In Europe, the string of dismal wind power auctions spurred key developers, including Denmark's Orsted and Vestas, to push for faster permitting and better auction terms in order to boost investments.

Some of those proposed changes are likely to take effect in 2026, and could ignite broader interest in the build-out of new wind capacity across the region.

In Japan, soaring cost estimates for planned offshore projects caused Mitsubishi to pull out of three projects that were slated to start operations by 2030.

However, the Japanese government has since made changes to wind project policies that are designed to allow greater flexibility for developers, provide more financial support and expand the area eligible for offshore wind projects.

As with Europe's policy tweaks, these changes are likely to rekindle interest in expanding Japan's wind power footprint in 2026 and beyond, despite the tough going so far in 2025.

China-led

Even as wind developers endured setbacks elsewhere, wind power output in China - by far the world's top deployer and producer of wind power and its components - is on track to post more than 10 per cent growth in wind energy for the 25th year in a row.

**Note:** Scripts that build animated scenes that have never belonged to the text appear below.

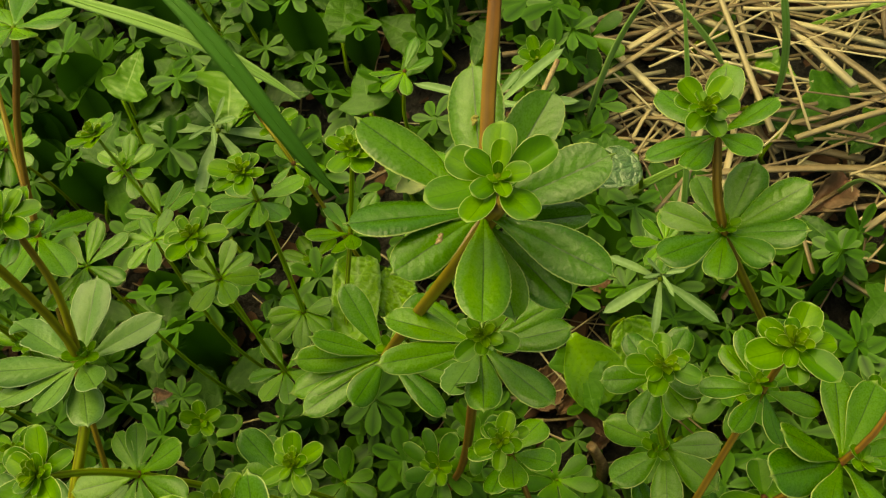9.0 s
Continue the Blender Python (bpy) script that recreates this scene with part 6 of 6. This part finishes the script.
# ---- litter: dry grass and crumbs, too many to count ----
def straw_litter():
    rnd = random.Random(8)
    verts, faces = [], []
    made = 0
    while made < 1150:
        x, y = rnd.uniform(-0.34, 0.36), rnd.uniform(-0.10, 0.42)
        share = straw_share(x, y)
        if rnd.random() > 0.22 + 1.2 * share:
            continue
        made += 1
        length = rnd.uniform(0.012, 0.05 if share < 0.1 else 0.12)
        a = rnd.gauss(0.15, 0.75)
        r = rnd.choice((0.0004, 0.0005, 0.0007, 0.0009, 0.0013)) * rnd.uniform(0.8, 1.2) * (1.2 if share > 0.3 else 0.6)
        flat = rnd.uniform(0.2, 0.8)
        rise = rnd.uniform(0.001, 0.012 + 0.022 * share)
        slope = rnd.uniform(-0.12, 0.15)
        bend = rnd.gauss(0, 0.22)
        base = len(verts)
        steps = 6
        for i in range(steps + 1):
            u = i / steps - 0.5
            aa = a + bend * u
            px, py = x + math.cos(aa) * u * length, y + math.sin(aa) * u * length
            pz = max(ground_z(px, py) + r, ground_z(x, y) + rise + slope * u * length)
            for k in range(4):
                c = math.pi / 2 * k + 0.6
                verts.append((px - math.sin(aa) * r * math.cos(c), py + math.cos(aa) * r * math.cos(c), pz + r * flat * math.sin(c)))
        for i in range(steps):
            for k in range(4):
                c, d = base + i * 4 + k, base + i * 4 + (k + 1) % 4
                faces.append((c, d, d + 4, c + 4))
        faces.append(tuple(base + k for k in (3, 2, 1, 0)))
        faces.append(tuple(base + steps * 4 + k for k in range(4)))
    ob = mesh_object("dry_grass_litter", verts, faces, STRAW)
    tagged(ob, "tangled dry straw-coloured grass stalks lying on the soil", "dry grass", kind="stuff")


straw_litter()


def leaf_litter():
    """Crumbled dead leaves on the soil: hundreds of small curled scraps."""
    rnd = random.Random(52)
    verts, faces, rib, margin, under = [], [], [], [], []
    for _ in range(1500):
        x, y = rnd.uniform(-0.30, 0.27), rnd.uniform(-0.07, 0.33)
        z = ground_z(x, y) + rnd.uniform(0.001, 0.004)
        size, a, wide = rnd.uniform(0.002, 0.0075), rnd.uniform(0, 6.28), rnd.uniform(0.35, 0.8)
        tilt, roll, curl = rnd.uniform(-0.4, 0.4), rnd.uniform(-0.5, 0.5), rnd.uniform(-0.5, 0.7)
        m = np.array(pose(0, 0, 0, math.degrees(roll), math.degrees(tilt), math.degrees(a)))[:3, :3]
        base = len(verts)
        for side in (0.0, -0.0002):
            for u, half in ((-1, 0.25), (-0.4, 0.9), (0.35, rnd.uniform(0.6, 1.0)), (1, rnd.uniform(0.1, 0.5))):
                for v in (-1, 0, 1):
                    q = m @ np.array((u * size, v * half * wide * size * rnd.uniform(0.8, 1.1), curl * size * (u * u + v * v) * 0.4 + side))
                    verts.append((x + q[0], y + q[1], max(z + q[2], ground_z(x, y) + 0.0003)))
                    rib.append(1.0 if v == 0 else 0.0)
                    margin.append(0.0)
                    under.append(0.0)
        for i in range(3):
            for j in range(2):
                c = base + i * 3 + j
                faces.append((c, c + 3, c + 4, c + 1))
                faces.append((c + 12, c + 13, c + 16, c + 15))
    ob = mesh_object("leaf_litter", verts, faces, LITTER, attrs={"rib": rib, "margin": margin, "under": under})
    tagged(ob, "crumbled reddish brown dead leaf scraps on the soil", "leaf litter", kind="stuff")


leaf_litter()
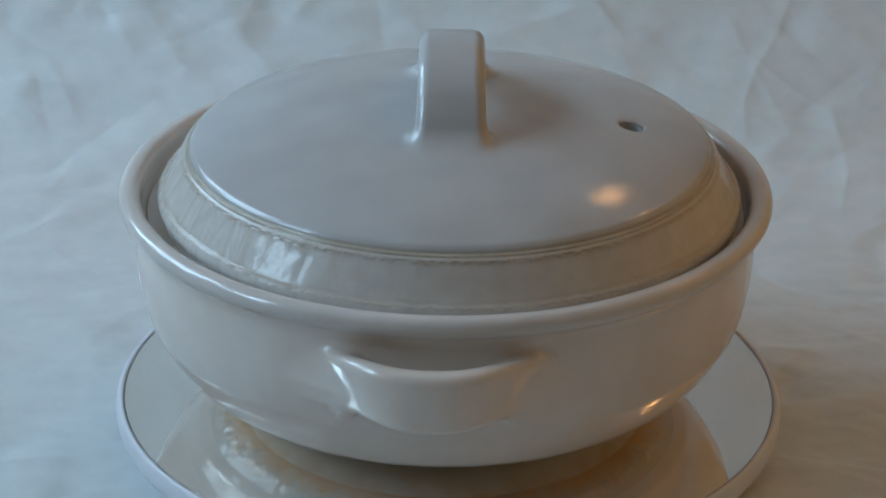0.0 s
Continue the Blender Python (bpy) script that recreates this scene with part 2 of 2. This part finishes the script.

China's share of global wind power output is set to rise to a record above 41 per cent in 2025, from just under 40 per cent in 2024.

The sheer scale and pace of China's ongoing wind farm expansion means global wind production will likely keep hitting new highs in the coming years, even if growth grinds to a halt in the US and stays weak in Europe.

China's steady flow of wind component exports – up more than 20 per cent to over $4 billion so far in 2025, per Ember data – also means supplies of wind parts are climbing in almost every region.

Combined with the ongoing need to boost power output in almost every country, those swelling wind power supplies look set to ensure that wind power's global footprint keeps growing in 2026 and beyond - despite 2025's heavy turbulence.